What needs to be done: Identify the lines that contain the word "part", then copy them.
━━━━━━━━━━
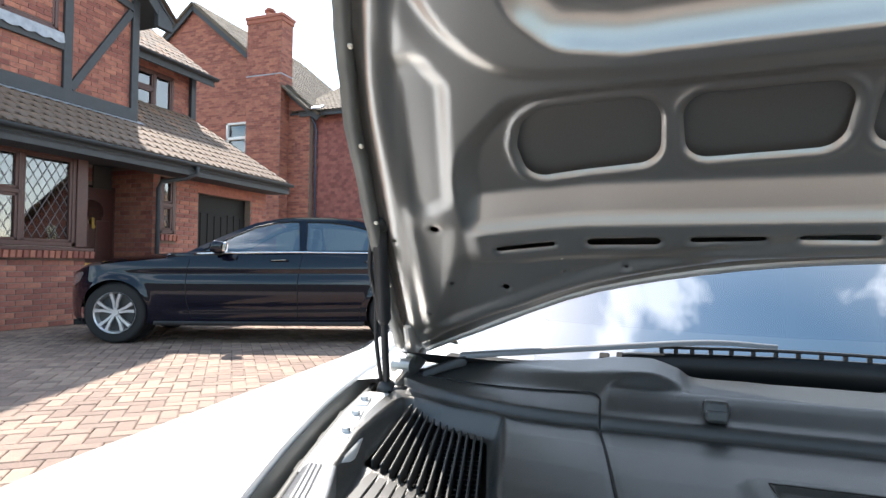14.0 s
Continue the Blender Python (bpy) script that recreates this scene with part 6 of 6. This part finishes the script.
def fspan(z):
    t = 4.2 if z < 3.0 else max(0.1, 4.2 - (z - 3.0) / 0.62)
    return (4.2 - t, 4.2 + t)
slab("gable_wall", (11.9, 25, 0), (1, 0, 0), (0, -1, 0), 8.4, 0, 5.6, 0.3, M["brick_far"], fh, (), fspan, "brick gable")
for s in (1, -1):
    bm = bmesh.new(); box(bm, (16.1 + s * 2.2, 28, 4.3), (5.3, 7, 0.12), pose(0, 0, 0, 0, s * 31.8)); part("roof", bm, M["tile"], fh, "grey-brown roof")
bm = bmesh.new(); box(bm, (17.9, 24.99, 2.4), (0.8, 0.05, 1.0), None, 0.01, 1); part("window", bm, M["pane"], fh, "small dark window")
bm = bmesh.new(); box(bm, (16, 28.5, 1.5), (8, 6, 3)); part("core", bm, M["room"], fh)


# ---- black saloon car ----
saloon = thing("saloon_car", "glossy black four-door saloon parked on the block paving", "car", m=pose(-5.79, 5.26, 0, 0, 0, 23.6))
XO, XN = (-0.80, 0.0, 0.60, 1.735, 2.84, 3.88), (-0.62, 0.04, 0.83, 2.05, 3.13, 4.25)
ZO, ZN = (0.0, 0.60, 0.95, 1.0, 1.40, 1.5), (0.0, 0.62, 0.993, 1.043, 1.43, 1.53)


def fit_x(x):
    return float(np.interp(x, XO, XN))


def fit_z(z):
    return float(np.interp(z, ZO, ZN))


def fit_line(pts):
    """Side-view points brought to the saloon's true wheelbase and height."""
    return [(fit_x(q[0]), fit_z(q[1]), *q[2:]) for q in pts]


SIDE = fit_line([(-0.79, 0.30), (-0.80, 0.46), (-0.76, 0.64), (-0.62, 0.745), (-0.35, 0.805), (0.0, 0.845), (0.35, 0.890), (0.60, 0.925), (1.2, 0.945), (2.2, 0.965), (3.0, 0.985), (3.5, 0.985), (3.80, 0.955), (3.87, 0.80), (3.88, 0.55), (3.80, 0.32), (3.2, 0.26), (0.5, 0.205), (-0.45, 0.215)])


def flank(x, z):
    """How far the body side lies in from its widest line."""
    xw = x
    x, z0, z = np.interp(x, XN, XO), z, np.interp(z, ZN, ZO)
    y = 0.055 * ((z - 0.55) / 0.40) ** 2 + 0.42 * np.clip((-x - 0.18) / 0.62, 0, 1) ** 2.2 + 0.30 * np.clip((x - 3.05) / 0.83, 0, 1) ** 2.2
    crease = 0.775 + 0.03 * np.clip(x, 0, 3) / 3
    y = y + 0.016 * sst(crease + 0.006, crease - 0.035, z) * sst(-0.1, 0.5, x) * sst(3.5, 2.9, x) - 0.010 * sst(crease - 0.03, crease - 0.14, z) * sst(0, 0.5, x)
    y = y + 0.014 * np.exp(-((z - 0.36 - 0.02 * x) / 0.05) ** 2) * sst(0.3, 0.6, x) * sst(2.7, 2.4, x)
    for wx in (0.04, 3.13):
        d = np.hypot(xw - wx, z0 - 0.335)
        y = y - 0.016 * np.exp(-((d - 0.365) / 0.035) ** 2)
    return y


def side_keep(x, z):
    k = psdf(x, z, SIDE, 0.03)
    return np.maximum(k, np.maximum(-(np.hypot(x - 0.04, z - 0.335) - 0.362), -(np.hypot(x - 3.13, z - 0.335) - 0.362)))


V, F = field(-0.66, 4.30, 0.18, 1.06, 0.022, side_keep, flank)
sm_local = [(x, y, z) for x, z, y in V.tolist()]
for s in (0, 1):
    pts = sm_local if not s else [(x, 1.81 - y, z) for x, y, z in sm_local]
    put("body_side", mesh_of("body_side", pts, [f if not s else f[::-1] for f in F], M["carblack"]), saloon, "glossy black body side")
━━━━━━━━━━
Written solution:
Continue the Blender Python (bpy) script that recreates this scene with part 6 of 6. This part finishes the script.
    bm = bmesh.new(); box(bm, (16.1 + s * 2.2, 28, 4.3), (5.3, 7, 0.12), pose(0, 0, 0, 0, s * 31.8)); part("roof", bm, M["tile"], fh, "grey-brown roof")
bm = bmesh.new(); box(bm, (17.9, 24.99, 2.4), (0.8, 0.05, 1.0), None, 0.01, 1); part("window", bm, M["pane"], fh, "small dark window")
bm = bmesh.new(); box(bm, (16, 28.5, 1.5), (8, 6, 3)); part("core", bm, M["room"], fh)